Durante o Estado Novo o 1º de Dezembro foi sempre uma data marcadamente celebrada e ensinada aos jovens como sendo a data da Restauração, por ser aquela em que “corremos com os espanhóis” e recuperámos a nossa independência. Essa celebração tinha um forte cunho patriótico e mesmo nacionalista, pela glorificação do povo português e diabolização dos espanhóis. Na realidade, Filipe II de Espanha apenas havia herdado o trono português depois dos disparates do nosso Rei D. Sebastião, que ele próprio Filipe tinha tentado dissuadir de ir para o desastre de Alcácer Quibir. Tudo tinha a ver com as famílias que detinham e governavam os seus reinos, estabelecendo entre si acordos familiares pelos casamentos, pelo que os reinos iam e vinham consoante as heranças, os casamentos e as guerras que irmãos e primos faziam entre si. Não havia ainda na altura o conceito de Estado-Nação. Anos antes, houvera igualmente tentativas dos nossos reis para virem a herdar os reinos de Espanha por via da política de casamentos o que, por mero acaso, não veio a suceder. O 1º de Dezembro de 1640 foi um golpe de algumas elites na tradição acima referida e não uma revolta popular. Por mim, tenho um grande, muito maior respeito pelo que se passou entre 1383 e 1385, vendo aí verdadeiros motivos de celebração que, no entanto, passam ao lado dos feriados e das comemorações nacionais. Talvez porque o povo teve aí um papel decisivo.

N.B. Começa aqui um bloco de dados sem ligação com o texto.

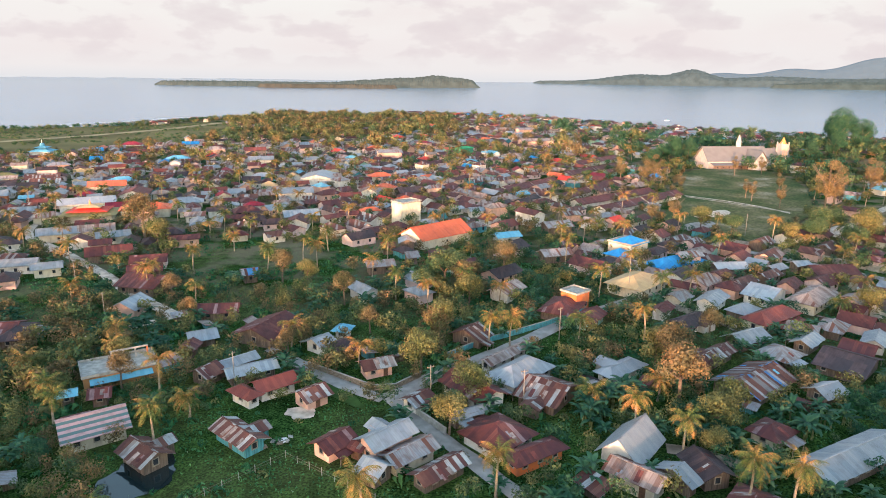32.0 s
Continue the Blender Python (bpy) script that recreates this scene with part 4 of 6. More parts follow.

Entendo, apesar de tudo, que alguma data deve haver para celebrar a independência de Portugal. Não havendo tradição na celebração da fundação essencial pelo acordo entre o nosso primeiro Rei Afonso e seu primo D. Afonso de Castela em 1143 ou da entronização do nosso Rei João I, o 1º de Dezembro também poderá servir para o efeito. 
É por isso que lamentei que esse feriado tivesse sido suspenso pelo governo de Passos Coelho e fico satisfeito com a sua reposição. Mas não posso deixar de me referir ao comentário de que essa suspensão do feriado se teria dado para apoucar ou menosprezar a data. De facto, numa situação de desespero económico-financeiro como aquela por que passámos em 2011/2013, faz todo o sentido puxar o mais possível pela produção nacional e os feriados contribuem, obviamente, para a reduzir. Para aqueles que se referem a esta situação com algum sarcasmo lembrarei muito simplesmente o célebre "dia de trabalho para a nação" de Vasco Gonçalves. Quando a situação é de penúria, fazem-se sacrifícios e quem não entende isto não pode cuidar do bem comum. Devo ainda recordar que a reposição deste feriado no corrente ano apenas antecipou em um ano o que estava anteriormente previsto para a sua reposição, que se verificaria em 2017. Numa situação em que, depois de os portugueses terem passado por grandes sacrifícios, já não dependemos do estrangeiro para todas as nossas contas, passamos a poder fazer escolhas. É por isso que fico satisfeito por voltarmos a poder prescindir da produção de um dia de trabalho, gozando de um feriado que relembra a recuperação da Independência. 
O que ouvimos dos principais responsáveis políticos neste 1º de Dezembro foi, contudo, lamentável a todos os títulos, por demonstrar falta de respeito pelos sacrifícios por que os portugueses passaram na sequência do resgate que nos trouxe a troika, chamada in-extremis em 2011 situação que, essa sim, significou verdadeira perda da nossa soberania. Façamos votos para que os responsáveis pela governação, na tentação do fácil e imediato, nunca mais nos coloquem na necessidade de pedir resgate seja a quem for, até pela situação gravíssima que os diversos nacionalismos a ressurgir por esse mundo, mas principalmente na Europa, nos poderão vir a criar.